Читаем Неореализм. Жанрово-стилевые поиски в русской литературе конца XIX – начала XX века полностью

В творческой судьбе М. Пришвина многое значили его путешествия на Север, в Заволжье, в Среднюю Азию, на Дальний Восток. Во время путешествий сложился пришвинский принцип документально-точного (очеркового) изображения мира, определились важнейшие идеи и темы его творчества: идея целостности мира как природно-исторического единства в его движении к преображению; идея пути человека к первоначалам жизни, к целостности мироощущения и др. М. Пришвин-писатель отличался особой впечатлительностью человека, сумевшего сохранить органичную связь с окружающим миром. Мир для него был не только предметом художественного исследования, но и потрясающим переживанием. Каждое путешествие М. Пришвина, куда бы он ни отправлялся, в конечном счёте превращалось в путешествие к глубинам своего «я», в познание собственной души через приобщение к природе, к народной душе.

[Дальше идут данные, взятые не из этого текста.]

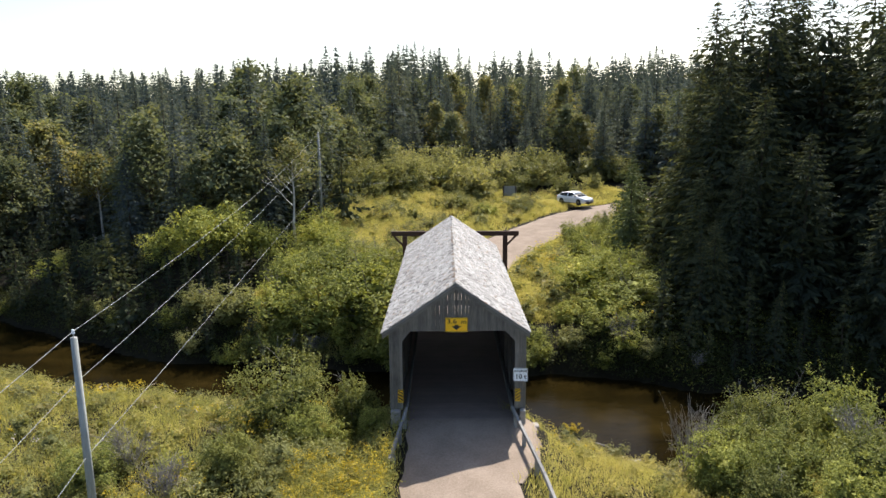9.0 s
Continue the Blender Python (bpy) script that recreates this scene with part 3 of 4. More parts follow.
def make_leaf_tree(name, label, category, seed, height, crown, leaves, size, material, bark, first=0.35, bare=0):
    """A broadleaf tree: tapered trunk, limbs, and a crown of clumps round the limbs' ends."""
    rng = np.random.default_rng(seed)
    top = tagged(new(name), label, category)
    b = Solid()
    lean = rng.normal(size=2) * 0.03 * height
    tip = Vector((lean[0], lean[1], height * 0.93))
    last = Vector((0, 0, -0.2))
    r_base = 0.012 * height + 0.03
    for i in range(1, 8):
        t = i / 7
        p = Vector((lean[0] * t + rng.normal() * 0.05, lean[1] * t + rng.normal() * 0.05, height * 0.93 * t))
        b.rod(last, p, r_base * (1 - (i - 1) / 7.6), r_base * (1 - i / 7.6), 7)
        last = p
    cs, rs = [], []
    limbs = int(16 + height)
    for k in range(limbs):
        t = first + (1 - first) * (k + 0.5) / limbs
        a = k * 2.399 + rng.uniform(-0.4, 0.4)
        start = Vector((lean[0] * t, lean[1] * t, height * 0.93 * t))
        w = math.sin(min(1.0, (t - first) / (1 - first) + 0.22) * math.pi) ** 0.7
        reach = crown / 2 * max(0.18, w) * rng.uniform(0.7, 1.15)
        end = start + Vector((math.cos(a) * reach, math.sin(a) * reach, reach * rng.uniform(0.25, 0.8)))
        limb_rods(b, start, end, r_base * 0.4 * (1.1 - t), 0.01, rng, 3, 0.08)
        for q, sc in ((1.0, 1.0), (0.6, 0.8)):
            c = start.lerp(end, q)
            cs.append(tuple(c))
            rs.append(sc * rng.uniform(0.6, 1.0) * crown * 0.25)
    cs.append(tuple(tip))
    rs.append(crown * 0.17)
    for k in range(bare):
        a = 3.4 + 0.5 * k
        s0 = Vector((0, 0, height * (0.42 + 0.1 * k)))
        e0 = s0 + Vector((math.cos(a) * crown * 0.62, math.sin(a) * crown * 0.2, height * (0.22 - 0.03 * k)))
        limb_rods(b, s0, e0, 0.05, 0.012, rng, 5, 0.05)
        limb_rods(b, s0.lerp(e0, 0.5), s0.lerp(e0, 0.8) + Vector((-0.2, 0, 0.9)), 0.03, 0.008, rng, 3, 0.05)
    part("trunk", b.mesh(name + "_trunk", bark), top)
    cs, rs = np.array(cs), np.array(rs)
    pick = rng.choice(len(cs), leaves, p=rs ** 2 / (rs ** 2).sum())
    d = rng.normal(size=(leaves, 3))
    d /= np.linalg.norm(d, axis=1)[:, None]
    pos = cs[pick] + d * (rs[pick] * np.cbrt(rng.uniform(0.1, 1, leaves)))[:, None] * np.array([1, 1, 0.8])
    part("crown", leaf_mesh(name + "_crown", pos, size, rng, material, lift=d * 0.6), top)
    # Large leaves added within the crown so that less sun gets through.
    n = leaves // 7
    pick = rng.choice(len(cs), n, p=rs ** 2 / (rs ** 2).sum())
    pos = cs[pick] * np.array([0.6, 0.6, 0.98]) + rng.normal(size=(n, 3)) * 0.06 * crown
    part("inner_crown", leaf_mesh(name + "_shade_crown", pos, size * 2.3, rng, material, 0.85, 1.2), top)
    return top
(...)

Стремление к самосознанию – личному и писательскому, с одной стороны, привело М. Пришвина в петербургские литературные круги: в «мастерскую» А. Ремизова, на «башню» Вяч. Иванова, в Религиозно-философское общество1, а с другой – вылилось в форму дневника, который ведётся им на протяжении всей жизни и «становится феноменологией личности, феноменологией художественного сознания»2. На особый характер полувековых дневниковых записей М. Пришвина и их центральное положение во всём его литературном наследии указывалось неоднократно3. Среди множества определений этого пришвинского феномена выделяется характеристика, которую дала В.Д. Пришвина: «Дневник М. Пришвина – это, вероятно, высшее в его искусстве… Может быть, в нём мы вступаем в ту область, которую М. Пришвин назвал «искусство как поведение»4. Знаменательно, что именно дневниковые записи лежат в основе большинства художественных произведений писателя.

Поэтическая проза М. Пришвина с трудом укладывается в рамки традиционной жанровой системы. Это объясняется синкретическим характером его художественного метода, органически сочетающего в себе самый смелый вымысел и фактографичность, эпическое и лирическое, поэзию и прозу. В известной мере многие произведения М. Пришвина – «В краю непуганых птиц» (1907); «За волшебным колобком» (1908); «У стен града невидимого» (1909); «Чёрный араб» (1910); «Славны бубны» (1913) и др. – близки к такой разновидности очеркового жанра как путевой очерк, форма которого достаточно гибка и свободно сочетает в себе факт и вымысел, документальность и художественность.

Вместе с тем М. Пришвин вообще был склонен чуть ли не все свои произведения называть очерками, имея в виду их подспудную, искусно скрытую документальность, биографичность, порой почти научную достоверность, – и только к концу жизни нашёл более точное определение созданной им литературной формы: повесть-сказка («Корабельная чаща», «Кладовая солнца») или сказка-быль («Осударева дорога»). Все свои последние произведения он называл не иначе как сказками. Но в понятие «сказка» («… люди живут не по сказкам, но непременно у живого человека из жизни складывается сказка»5) М. Пришвин вкладывал своё восприятие мира природы и человека в нём, подразумевающее обнаружение скрытых пластов бытия, видение реальной жизни в её богатейшей сущности, которую мы редко замечаем. Характерно, что себя самого писатель ощущал «археологом», «реставратором» – это метафора его подлинного творческого поиска, который заключался в изучении глубинных пластов народного сознания. Отсюда сочетание сказочно-поэтического и научно-этнографического начал, их «органическое примирение в мудром «родственном внимании» ко всякому явлению жизни» 6, определившее своеобразие пришвинской прозы.

Вершиной дореволюционного творчества М. Пришвина справедливо считается книга очерков «ЧЁРНЫЙ АРАБ», созданная на основе путевого дневника, который он вёл во время путешествия по Средней Азии7. Здесь впервые отчётливо реализуется творческое кредо зрелого М. Пришвина: «…не документальная точность, а мифичность»8.